If Wright`s disaffection with social reality leads him much of the time into a sentimental celebration of nature and unconscious life, in poems such as ”A Blessing” and ”Lying In A Hammock at William Duffy`s Farm in Pine Island, Minnesota,” from ”The Branch Will Not Break, and in several other lyrics from his last two wonderful books, ”To a Blossoming Pear Tree” (1977) and ”This Journey” (1982), he celebrates the natural order without abandoning the human. At his best he writes with preternatural lucidity about those moments when the self and world appear to merge.
”The Want Bone,” Robert Pinsky`s fourth collection, is less essayistic though more intellectually demanding than his first two books, ”Sadness and Happiness” (1975) and ”An Explanation of America” (1979) and less autobiographical though in some ways more personal than his third book,
”History of My Heart” (1984). Yet it shares with all of Pinsky`s previous work an improvisational impulse and jazzy speed, moving with unpredictable precision among the sacred and profane legacies that compose the self.
The two central concerns of ”The Want Bone” are, first, that the imagination is continually reinventing the self by revising the stories and traditions it inherits and, second, that the imagination itself is a profoundly ambiguous power, ”plural, playful” as Pinksy puts it in ”Shiva and Parvati,” ”. . . entering, endowing/ And also devouring.”

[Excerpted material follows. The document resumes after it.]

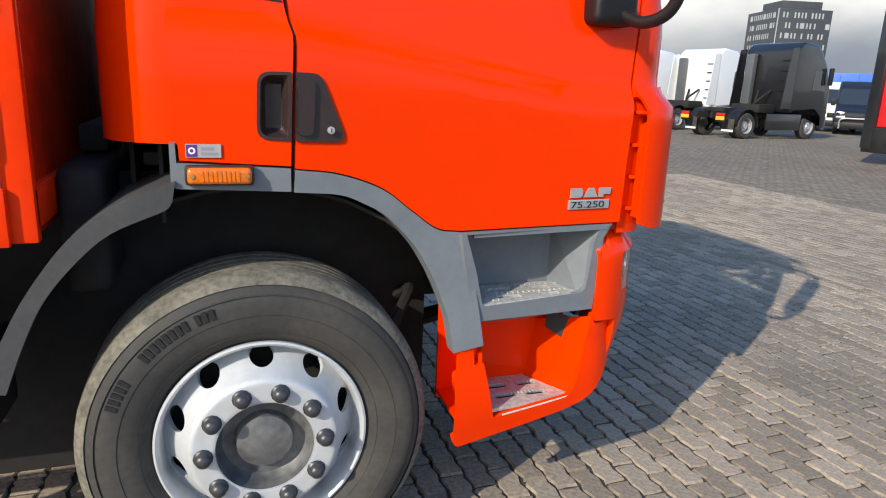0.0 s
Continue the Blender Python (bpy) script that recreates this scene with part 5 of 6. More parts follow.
M["office"] = surface("dark_office_panels", (0.055, 0.058, 0.063), 0.5, grain=0.08, grain_size=0.5, stain=0.2, stain_size=0.1)
M["ledwhite"] = bpy.data.materials.new("lit_tube")
M["ledwhite"].use_nodes = True
M["ledwhite"].node_tree.nodes["Principled BSDF"].inputs["Emission Color"].default_value = (1, 1, 1, 1)
M["ledwhite"].node_tree.nodes["Principled BSDF"].inputs["Emission Strength"].default_value = 1.6


def far_wheel(parent, x, y, r=0.5, w=0.3, rim=None):
    """A road wheel on the flank y (outer face), with tyre and rim."""
    wheel = new("wheel")
    wheel.parent = parent
    s = 1 if y > 0 else -1
    bm = bmesh.new()
    add_lathe(bm, [(r * 0.56, y - s * w * 0.15), (r * 0.62, y), (r * 0.9, y - s * 0.01), (r, y - s * w * 0.15), (r, y - s * w * 0.9), (r * 0.6, y - s * w)], 28, False, Matrix.Translation((x, 0, r)))
    bmesh.ops.recalc_face_normals(bm, faces=bm.faces)
    part("tyre", bm, M["rubber"], wheel)
    bm = bmesh.new()
    add_lathe(bm, [(0.0, y - s * w * 0.10), (r * 0.2, y - s * w * 0.08), (r * 0.24, y - s * w * 0.2), (r * 0.38, y - s * w * 0.22), (r * 0.44, y - s * w * 0.45), (r * 0.54, y - s * w * 0.5), (r * 0.56, y - s * w * 0.05), (r * 0.6, y - s * w * 0.02)], 24, False, Matrix.Translation((x, 0, r)))
    bmesh.ops.recalc_face_normals(bm, faces=bm.faces)
    part("rim", bm, rim or M["rim"], wheel)
    return wheel


def profile_solid(outline, half, bevel=0.05):
    """A body drawn in side view (x, z), spread over its width and rounded."""
    bm = prism(outline, lambda x, z: (x, -half, z), lambda x, z: (x, half, z))
    if bevel:
        es = [e for e in bm.edges if abs(abs(e.verts[0].co.y) - half) < 1e-6 and abs(e.verts[0].co.y - e.verts[1].co.y) < 1e-6]
        bmesh.ops.bevel(bm, geom=es, offset=bevel, segments=3, affect="EDGES", profile=0.6)
    return bm


def beam(a, b, w0, w1, h0, h1):
    bm = bmesh.new()
    a, b = Vector(a), Vector(b)
    d = (b - a).normalized()
    side = Vector((-d.y, d.x, 0)).normalized()
    upv = side.cross(d) * -1 if side.cross(d).z < 0 else side.cross(d)
    ends = []
    for p, w, h in ((a, w0, h0), (b, w1, h1)):
        ends.append([bm.verts.new(p + side * sx * w / 2 + upv * sz * h / 2) for sx, sz in ((-1, -1), (1, -1), (1, 1), (-1, 1))])
    for i in range(4):
        bm.faces.new((ends[0][i], ends[0][(i + 1) % 4], ends[1][(i + 1) % 4], ends[1][i]))
    bm.faces.new(ends[0][::-1])
    bm.faces.new(ends[1])
    bmesh.ops.recalc_face_normals(bm, faces=bm.faces)
    bmesh.ops.bevel(bm, geom=bm.edges, offset=min(w0, w1, h0, h1) * 0.12, segments=2, affect="EDGES")
    return bm


def tractor(at, turn, paint, label, lamp=True, group=""):
    """A road tractor, rear axle at the origin, heading +x."""
    t = thing("tractor_unit", label, "truck", group, (*at, 0), turn)
    for y in (-0.38, 0.38):
        part("chassis_rail", box((-1.1, y - 0.05, 0.75), (3.6, y + 0.05, 1.0), 0.01, 1), M["dark"], t)
    for x in (0.0, 3.75):
        for y in (-1.22, 1.22):
            far_wheel(t, x, y, 0.5, 0.55 if x == 0 else 0.32, M["vsilver"])
    cab = part("cab", profile_solid(rounded([(2.35, 1.05), (2.35, 3.55), (2.7, 3.85), (3.7, 3.75), (4.35, 3.0), (4.75, 2.1), (4.8, 1.0), (4.75, 0.45), (4.35, 0.42), (4.3, 0.9), (3.9, 1.15), (3.4, 1.1)], 0.12, 3), 1.22, 0.10), paint, t)
    for y in (-1.225, 1.225):
        part("side_window", prism(rounded([(3.55, 2.0), (4.45, 1.95), (4.25, 2.75), (3.6, 2.8)], 0.06, 3), lambda x, z, y=y: (x, y - 0.004, z), lambda x, z, y=y: (x, y + 0.006, z)), M["farglass"], cab)
        part("fairing", prism(rounded([(1.75, 1.2), (2.38, 1.2), (2.38, 3.6), (2.0, 3.55)], 0.05, 3), lambda x, z, y=y: (x, y - 0.02, z), lambda x, z, y=y: (x, y + 0.005, z)), paint, cab)
        part("side_skirt", box((1.0, y - 0.05, 0.35), (3.1, y + 0.01, 1.0), 0.04), paint if paint is M["vblack"] else M["vgrey"], t)
        arc = [(0.62 * math.cos(radians(a)), 0.5 + 0.62 * math.sin(radians(a))) for a in range(-5, 186, 12)]
        bm = bmesh.new()
        for a, b in zip(arc, arc[1:]):
            bm.faces.new([bm.verts.new(p) for p in ((a[0], y, a[1]), (b[0], y, b[1]), (b[0], y * 0.55, b[1]), (a[0], y * 0.55, a[1]))])
        bmesh.ops.remove_doubles(bm, verts=bm.verts, dist=0.001)
        bmesh.ops.solidify(bm, geom=bm.faces, thickness=0.02)
        part("mudguard", bm, M["black"], t)
        part("mirror", box((4.35, y * 1.12 - 0.08, 2.2), (4.5, y * 1.12 + 0.08, 2.9), 0.05, 2), M["black"], cab)
        bm = box((-1.16, y * 0.72 - 0.22, 0.62), (-1.08, y * 0.72 + 0.22, 0.98), 0.02)
        lampbox = part("tail_lamp", bm, M["black"], t)
        part("red_lens", box((-1.175, y * 0.72 - 0.2, 0.86), (-1.155, y * 0.72 + 0.2, 0.96), 0.008), M["taillight"], lampbox)
        part("marker_board", box((-1.175, y * 0.72 - 0.2, 0.70), (-1.155, y * 0.72 + 0.2, 0.84), 0.004), M["plate"], lampbox)
        part("mud_flap", box((-0.72, y * 0.75 - 0.28, 0.22), (-0.70, y * 0.75 + 0.28, 0.75), 0.006), M["rubber"], t)
        part("flap_band", box((-0.74, y * 0.75 - 0.27, 0.26), (-0.722, y * 0.75 + 0.27, 0.34), 0.004), M["white"], t)
    part("windscreen", prism([(-1.05, 2.15), (1.05, 2.15), (1.0, 3.0), (-1.0, 3.0)], lambda y, z: (table_at(z, [(2.1, 4.765), (3.0, 4.362)]), y, z), lambda y, z: (table_at(z, [(2.1, 4.74), (3.0, 4.34)]), y, z)), M["farglass"], cab)
    part("front_grille", box((4.77, -0.95, 0.95), (4.83, 0.95, 1.95), 0.02), M["black"], cab)
    for z in (1.15, 1.4, 1.65):
        part("grille_bar", box((4.82, -0.9, z), (4.845, 0.9, z + 0.08), 0.005), paint, cab)
    part("front_bumper", box((4.6, -1.2, 0.38), (4.86, 1.2, 0.92), 0.06, 2), M["vgrey"], cab)
    for y in (-0.95, 0.95):
        part("headlamp", box((4.82, y - 0.22, 0.62), (4.88, y + 0.22, 0.85), 0.02), M["reflector"], cab)
    part("coupling_plate", prism(rounded([(-0.55, -0.45), (0.5, -0.35), (0.5, 0.35), (-0.55, 0.45)], 0.2, 4), lambda x, y: (x, y, 1.02), lambda x, y: (x, y, 1.15)), M["dark"], t)
    part("exhaust_pipe", box((2.05, 0.55, 1.0), (2.3, 0.95, 3.4), 0.06, 2), M["vgrey"], t)
    part("air_line", tube(smooth_path([(2.3, -0.3, 1.9), (1.7, -0.2, 1.5), (1.9, 0.1, 1.25), (2.3, 0.3, 1.9)], 5), 0.05, 6), M["dark"], t)
    part("gear_box", box((1.2, -0.7, 1.0), (2.2, 0.7, 1.35), 0.08), M["dark"], t)
    for z in (1.5, 1.9, 2.3, 2.7, 3.1):
        part("ladder_rung", box((2.28, -0.95, z), (2.36, -0.62, z + 0.03), 0), M["black"], t)
    return t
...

In ”The Refinery,” Pinsky suggests that the imagination is a kind of energy refined like oil from dead life, old inventions, forgotten stories and that, like the energy oil generates, it can be used in destructive and creative ways. If poems can be made from it, so too can bombs, or religious orthodoxies that oppress and inhibit.
Pinsky conceives of the self as ”a bright confusion” of social and linguistic histories (”The Window”), a fluid mix of exterior influence and interior, largely unconsicous need, ”embodied maybe in codes,/ Spurts of pressure and crucial variations in the current of the soul, that lives by changing” (”What Why When How Who”). Yet if he calls into serious question the American belief in the self as radically unencumbered and autonomous, he resists the implications of his questioning. What counteracts the fear implicit in Pinsky`s vision of the self as a blur of mongrel forces is the imaginative freedom that the speaker himself exemplifies, bringing to light and linking the disparate social, literary and religious traditions woven into the fabric of even the most mundane experience.
Though he does not treat his own experience directly, Pinsky`s identity as one of America`s most inventive poets is even more apparent in these pages than in any of his previous books. Like the catbird in the book`s lovely concluding poem, ”Pleasure Bay,” he sings ”with borrowed music that he melds and changes.”
Though none of the characters that appears in Frank Bidart`s ”In The Western Night: Collected Poems 1965-90” is simple, there is a kind of raw, primal, Old Testament simplicity in the way they present themselves and think about their lives, transforming personal anguish into feverish emblems of being human. Bidart`s characters are incarnations of Job, caught at moments of crisis, demanding answers to unanswerable questions.
In ”Ellen West” an anexoric girl suffers the mysteries of her divided nature-unable to reconcile the competing claims of an idealizing spirit and an ordinary, imperfect, needful body. Her illness projects in radical form what T.S. Eliot called ”the dissociation of sensibility”: that each of us experiences the body as something other than ourselves (that is, we say we
”have” a body), and yet we are the body that we have.
In ”The Arc,” a man whose arm has been amputated attempts to reconcile himself to his loss by erasing memory, pretending ”I had never had more/ than one arm, that the image/ faced in the mirror/ was the only, the inevitable image. . .”, only to discover that without memory everything ”became cardboard.”
The extraordinary power of Bidart`s poetry derives from his passionate commitment to moral and psychological investigation together with his tragic recognition that whatever insight we achieve is circumscribed by ignorance and mystery and cannot save us. This sense of insight as both necessary and inadequate results in a discursive, skeptical syntax that dramatizes the turns and counterturns of a mind seeking answers while distrusting all the answers that it finds.
”The First Hour of the Night,” the concluding poem, is Bidart`s most ambitious treatment of the desire for some final knowledge ”of the cause of things” in tension with life`s irreducibly mysteriousness. If the poem lacks the dramatic specificity of his early work, in its anguishing appraisal of the tradition of western metaphysical thought in relation to the problems of self- knowledge on the one hand and those of power and religious persecution on the other, it achieves a grandeur of vision few poets nowadays can match.